**Given request:**
Using the material below, print the line that contains "2 of 4. More parts follow.", the line that contains "return v - np.floor(v)", and every line in between, exactly and nothing else.

**Extracted material:**
Start

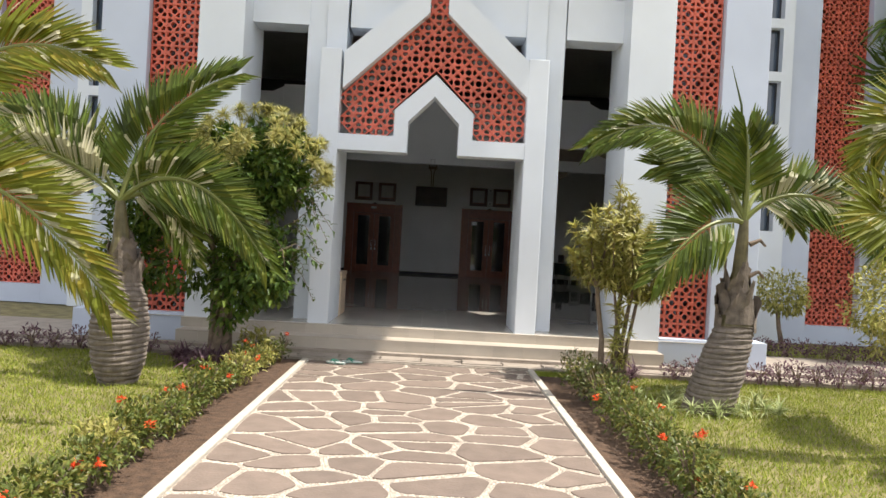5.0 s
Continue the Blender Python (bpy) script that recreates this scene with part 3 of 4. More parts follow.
GREEN = mat("dark_green_cloth", (0.006, 0.028, 0.024), 0.8, vary=0.25, scale=9, bump=0.2, bscale=30)
tb = thing("reception_table", (5.60, 16.40, 0), "long table with a dark green cloth by the wall", "table")
part("tabletop", box(bmesh.new(), -0.88, 0.88, -0.34, 0.34, 0.71, 0.74, 0.005), DARKWOOD, tb)
bm = bmesh.new()
nseg = 40
top = [bm.verts.new((-0.89 + 1.78 * k / nseg, -0.35, 0.745)) for k in range(nseg + 1)]
low = [bm.verts.new((-0.89 + 1.78 * k / nseg, -0.352 - 0.02 * math.sin(k * 1.1), 0.30 + 0.02 * math.sin(k * 0.37))) for k in range(nseg + 1)]
back = [bm.verts.new((-0.89 + 1.78 * k / nseg, 0.35, 0.745)) for k in range(nseg + 1)]
for k in range(nseg):
    bm.faces.new((top[k], low[k], low[k + 1], top[k + 1]))
    bm.faces.new((top[k], top[k + 1], back[k + 1], back[k]))
part("cloth", bm, GREEN, tb, "dark green hanging cloth")
for x in (-0.8, 0.8):
    for y in (-0.28, 0.28):
        part("leg", tube(bmesh.new(), [(x, y, 0.71), (x * 1.04, y * 1.05, 0.0)], 0.018, 8), METALGREY, tb)
ch = thing("chair", (5.08, 16.72, 0), "black upholstered chair behind the table", "chair")
part("seat", box(bmesh.new(), -0.22, 0.22, -0.2, 0.2, 0.42, 0.48, 0.02), BLACK, ch)
part("backrest", box(bmesh.new(), -0.12, 0.12, 0.16, 0.2, 0.60, 1.06, 0.03), BLACK, ch)
part("back_post", box(bmesh.new(), -0.03, 0.03, 0.17, 0.19, 0.44, 0.62), METAL, ch)
for x in (-0.18, 0.18):
    for y in (-0.16, 0.16):
        part("leg", tube(bmesh.new(), [(x, y, 0.43), (x, y, 0)], 0.013, 8), METAL, ch)
pp = thing("papers", (4.98, 16.2, 0.748), "white papers lying on the green table", "papers")
part("sheet", box(bmesh.new(), -0.18, 0.18, -0.1, 0.1, 0, 0.012), MATTWHITE, pp)
stl = thing("stool", (5.46, 15.92, 0), "white metal stool holding a basin", "stool")
for x in (-0.2, 0.2):
    for y in (-0.15, 0.15):
        part("leg", tube(bmesh.new(), [(x * 0.85, y, 0.66), (x, y, 0)], 0.017, 8), MATTWHITE, stl)
    part("rail", tube(bmesh.new(), [(x * 0.95, -0.15, 0.24), (x * 0.95, 0.15, 0.24)], 0.012, 8), MATTWHITE, stl)
for z in (0.24, 0.5):
    part("rung", tube(bmesh.new(), [(-0.19, -0.15, z), (0.19, -0.15, z)], 0.012, 8), MATTWHITE, stl)
part("seat", box(bmesh.new(), -0.19, 0.19, -0.17, 0.17, 0.655, 0.68, 0.008), MATTWHITE, stl)
bs = thing("basin", (5.46, 15.92, 0.68), "shallow steel basin standing on the stool", "basin")
bm = bmesh.new()
prof = [(0.13, 0.0), (0.20, 0.10), (0.22, 0.105), (0.20, 0.09), (0.12, 0.012)]
rings = [[bm.verts.new((r * math.cos(k * math.tau / 20), r * math.sin(k * math.tau / 20), z)) for k in range(20)] for r, z in prof]
for a, b in zip(rings, rings[1:]):
    for k in range(20):
        bm.faces.new((a[k], a[(k + 1) % 20], b[(k + 1) % 20], b[k]))
bm.faces.new(rings[-1])
bm.faces.new(rings[0][::-1])
part("bowl", bm, METAL, bs)
for s in (-1, 1):
    cdr = thing("corridor_door", (s * 7.64, 19.88, 0), "dark wooden double door under a dark panel added for the dimness", "door", "corridor doors")
    # leaves widened and glass panel added so the corridor end stays dim
    for k in (-1, 1):
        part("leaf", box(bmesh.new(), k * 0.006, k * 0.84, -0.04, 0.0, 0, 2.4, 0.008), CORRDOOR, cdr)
    part("transom", box(bmesh.new(), -0.84, 0.84, -0.03, 0.0, 2.46, 4.0), GLASSDARK, cdr, "dark glass panel added for the dimness over the door")
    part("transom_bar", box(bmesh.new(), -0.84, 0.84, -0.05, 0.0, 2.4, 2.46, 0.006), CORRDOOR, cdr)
    part("handle", tube(bmesh.new(), [(-s * 0.36, -0.04, 1.0), (-s * 0.36, -0.09, 1.0), (-s * 0.26, -0.09, 1.0)], 0.012, 8), METAL, cdr)
    sw = thing("switch_plate", (s * 8.485, 17.6, 2.0), "small dark switch plate on the corridor wall", "switch", "switch plates")
    part("plate", box(bmesh.new(), -0.012, 0.012, -0.14, 0.14, -0.07, 0.07, 0.004), BLACK, sw)
sg = thing("wall_plaque", (8.82, BACK - 0.012, 2.03), "small grey plaque on the cream wall", "sign")
part("plate", box(bmesh.new(), -0.2, 0.2, -0.012, 0.012, -0.04, 0.04, 0.003), METALGREY, sg)
rg = thing("floor_cloth", (3.75, 16.85, 0), "crumpled pale cloth lying by the skirting", "cloth")
bm = bmesh.new()
bmesh.ops.create_grid(bm, x_segments=12, y_segments=5, size=0.5, matrix=Matrix.Diagonal((0.55, 0.24, 1, 1)))
for v in bm.verts:
    v.co.z = 0.012 + 0.035 * abs(noise.noise(v.co * 9)) 
part("fabric", bm, MATTWHITE, rg)

# ---- sandals at the head of the path ----
SANDW = mat("white_rubber", (0.72, 0.74, 0.70), 0.6, vary=0.05)
SANDG = mat("green_rubber_strap", (0.03, 0.22, 0.15), 0.5, vary=0.1)
def sandal(x, y, rz):
    sd = thing("flip_flop", pose(x, y, GROUND + 0.018, 0, 0, rz), "white flip-flop with green straps on the flagstones", "sandal", "pair of flip-flops")
    out = [(0.035 * math.sin(a) * (1 + 0.28 * math.cos(a)) * 1.25, 0.13 * math.cos(a)) for a in [k * math.tau / 24 for k in range(24)]]
    part("sole", prism(bmesh.new(), out, 0.0, 0.02, "z"), SANDW, sd)
    part("edge", prism(bmesh.new(), [(a * 1.02, b * 1.02) for a, b in out], 0.003, 0.009, "z"), SANDG, sd)
    for k in (-1, 1):
        part("strap", tube(bmesh.new(), [(0, 0.075, 0.018), (k * 0.025, 0.045, 0.05), (k * 0.045, -0.02, 0.02)], 0.008, 6), SANDG, sd)
sandal(-1.02, -1.19, 72)
sandal(-0.83, -1.08, 84)

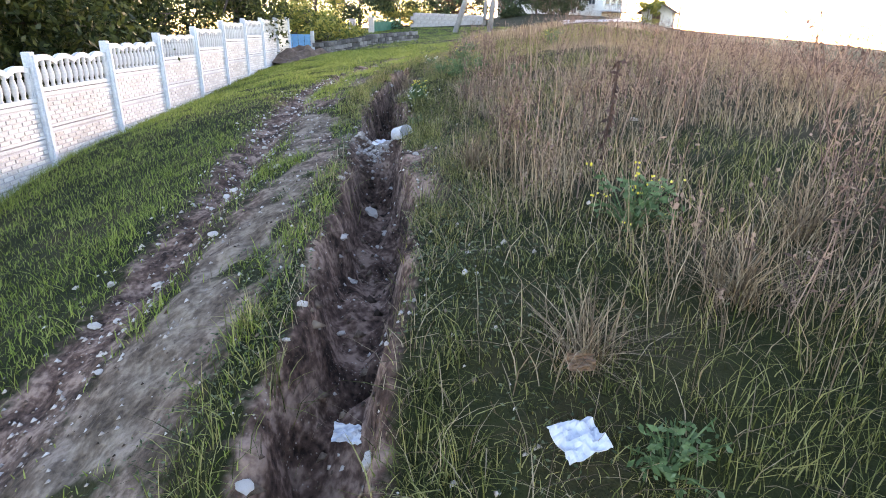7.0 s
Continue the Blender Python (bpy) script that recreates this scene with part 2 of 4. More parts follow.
def lattice(x, y, seed=0):
    """Smooth value noise, 0 to 1, for arrays."""
    xi, yi = np.floor(x), np.floor(y)
    fx, fy = x - xi, y - yi
    fx, fy = fx * fx * (3 - 2 * fx), fy * fy * (3 - 2 * fy)

    def h(a, b):
        v = np.sin(a * 127.1 + b * 311.7 + seed * 74.7) * 43758.5453
        return v - np.floor(v)

    return (h(xi, yi) * (1 - fx) + h(xi + 1, yi) * fx) * (1 - fy) + (h(xi, yi + 1) * (1 - fx) + h(xi + 1, yi + 1) * fx) * fy


def smooth_step(a, b, v):
    t = np.clip((v - a) / (b - a), 0, 1)
    return t * t * (3 - 2 * t)


# ---- lie of the land ----
def along(y, ys, vs):
    """A line through a few stations, softened."""
    return sum(np.interp(y + d, ys, vs) for d in (-0.6, -0.3, 0, 0.3, 0.6)) / 5


GULLY_Y = (-6, 1.4, 2.5, 3.6, 5.1, 6.4, 6.9, 7.7, 8.7, 9.6, 10.3, 11.3, 12.1, 13.2, 14.2, 15.2, 16.5, 17.8, 18.6, 19.8, 21.4, 24, 31, 40, 54)
GULLY_X = (1.0, 0.68, 0.66, 0.6, 0.4, 0.28, 0.2, 0.29, 0.4, 0.54, 0.58, 0.53, 0.47, 0.47, 0.46, 0.38, 0.4, 0.45, 0.6, 0.87, 1.12, 1.6, 3.75, 6.3, 9.5)
RUT_Y = (-6, 2.8, 4.5, 6, 7.5, 8.8, 9.8, 10.5, 12.7, 14.2, 16.2, 17.6, 19.6, 23.4, 31, 40, 54)
RUT_X = (-1.5, -1.75, -2.05, -2.1, -1.75, -1.4, -1.1, -0.8, -0.8, -0.87, -0.95, -0.85, -0.67, -0.05, 2.0, 4.6, 8.2)


def gully_x(y):
    return along(y, GULLY_Y, GULLY_X) + 0.025 * np.sin(y * 2.3) + 0.02 * np.sin(y * 5.1)


def rut_x(y):
    return along(y, RUT_Y, RUT_X)


def strip_x(y):
    return along(y, (-6, 2, 4, 6, 8.2, 10.5, 12, 14, 15.2, 16.5, 18, 19.2, 21.5, 31, 54), (-0.5, -0.62, -0.76, -0.7, -0.7, -0.25, -0.13, -0.22, -0.36, -0.2, -0.04, 0.12, 0.58, 2.9, 8.9))


def crown_z(y):
    return along(y, (-40, -5, 0, 2.2, 4.8, 7.0, 8.4, 9.6, 11, 13, 14.8, 16.5, 18, 20.6, 24, 33, 50, 80, 200), (-2, 1.7, 2.0, 2.1, 2.42, 2.72, 2.98, 3.58, 3.68, 3.72, 3.8, 3.95, 3.97, 4.05, 4.12, 4.4, 4.9, 6.5, 6.0))


def foot_z(y):
    return along(y, (-40, -2, 3.4, 8.2, 10.2, 12.2, 14.2, 16.2, 20.6, 26.6, 35, 48, 60, 200), (-4, 0.1, 0.58, 1.34, 1.76, 2.05, 2.27, 2.44, 2.78, 3.16, 3.65, 4.2, 5.0, 5.0))


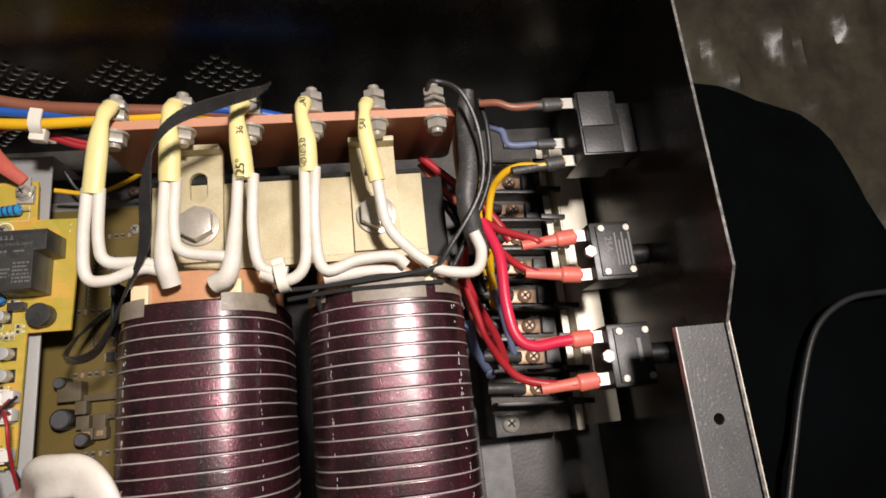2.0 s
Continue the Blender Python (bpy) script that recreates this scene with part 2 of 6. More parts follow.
M["rocker"] = mat("worn black switch plastic", (0.022, 0.022, 0.022), 0.45, 0, 0.3, 60, 0.2, dust=0.12)
M["fan_grey"] = mat("grey for lit fan frame and scuffs", (0.16, 0.165, 0.17), 0.5, 0, 0.15, 80, 0.2)
M["sheet"] = mat("crumpled grey plastic sheet", (0.050, 0.043, 0.028), 0.36, 0, 0.4, 26, 0.6, 180, color2=(0.024, 0.021, 0.014))
M["cloth"] = mat("dark blue-black cloth", (0.0011, 0.0016, 0.0020), 0.9, 0, 0.5, 14, 0.4, 300, color2=(0.0028, 0.0040, 0.0046))
M["dust_grey"] = mat("grey for lit floor patch and dusty plate", (0.20, 0.20, 0.20), 0.6, 0, 0.3, 90, 0.3, 900)

for k, v in (("cloth", 0.08), ("sheet", 0.5), ("core", 0.35), ("black_steel", 0.32), ("cover_black", 0.18), ("pcb_orange", 0.15), ("pcb_dull", 0.2)):
    M[k].node_tree.nodes["Principled BSDF"].inputs["Specular IOR Level"].default_value = v
M["enamel"].node_tree.nodes["Principled BSDF"].inputs["Coat Roughness"].default_value = 0.18
M["blue_dusty"] = mat("dusty faded blue sheath", (0.13, 0.16, 0.27), 0.5, 0, 0.2, 80, 0.1)
# tan of the driver board's milky sockets, darkened for the shade there
M["resin_tan"] = mat("tan socket resin darkened for shade", (0.115, 0.088, 0.050), 0.55, 0, 0.2, 150, 0.1)
M["bright_scratch"] = mat("bright bare scratch", (0.90, 0.89, 0.87), 0.3, 0.3, 0.1, 300, 0)
M["stain_tape"] = mat("grey-tan translucent tape", (0.26, 0.22, 0.17), 0.38, 0, 0.25, 160, 0.2, coat=0.3)
# inner skin of the wide sleeve, much darker than its ivory outside
M["sleeve_inside"] = mat("dark brown inner face of a sleeve", (0.20, 0.16, 0.12), 0.6, 0, 0.3, 90, 0.2)
M["print_pale"] = mat("worn pale print", (0.42, 0.41, 0.40), 0.5, 0, 0.4, 300, 0)
M["label_grey"] = mat("silver-grey label film", (0.52, 0.52, 0.50), 0.45, 0.1, 0.06, 150, 0.1)
M["strand_black"] = mat("glossy black strand sheath", (0.030, 0.029, 0.029), 0.27, 0, 0.4, 140, 0.2, 900)
M["white_stained"] = mat("brown-stained ivory sleeve", (0.55, 0.44, 0.33), 0.45, 0, 0.2, 60, 0.25, 400, color2=(0.36, 0.25, 0.17))
M["dusty_black"] = mat("dusty brown-black moulding", (0.030, 0.025, 0.021), 0.5, 0, 0.5, 120, 0.3, 700, color2=(0.075, 0.060, 0.048), dust=0.2)
M["rust_diode"] = mat("brown glass diode", (0.26, 0.08, 0.04), 0.3, 0, 0.2, 200, 0)

# ---- builders ----
ORG = {}


def link(name, bm, material, smooth=True):
    me = bpy.data.meshes.new(name)
    bmesh.ops.recalc_face_normals(bm, faces=bm.faces)
    for f in bm.faces:
        f.smooth = smooth
    bm.to_mesh(me)
    bm.free()
    if smooth:
        me.set_sharp_from_angle(angle=radians(38))
    for m in material if isinstance(material, (list, tuple)) else [material]:
        me.materials.append(M[m])
    return new(name, me)


def thing(name, label, category, at=(0, 0, 0), group="", kind=""):
    ob = new(name)
    ob.empty_display_size = 0.01
    ob.location = at
    ORG[ob] = Vector(at)
    return tagged(ob, label, category, group, kind)


def part(name, bm, material, parent, label="", smooth=True):
    """One mesh, given in world coordinates, under a thing or a part."""
    o = ORG[parent]
    bm.transform(Matrix.Translation(-o))
    ob = link(name, bm, material, smooth)
    ob.parent = parent
    ORG[ob] = o
    return tagged(ob, label)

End

**Final answer:**
Continue the Blender Python (bpy) script that recreates this scene with part 2 of 4. More parts follow.
def lattice(x, y, seed=0):
    """Smooth value noise, 0 to 1, for arrays."""
    xi, yi = np.floor(x), np.floor(y)
    fx, fy = x - xi, y - yi
    fx, fy = fx * fx * (3 - 2 * fx), fy * fy * (3 - 2 * fy)

    def h(a, b):
        v = np.sin(a * 127.1 + b * 311.7 + seed * 74.7) * 43758.5453
        return v - np.floor(v)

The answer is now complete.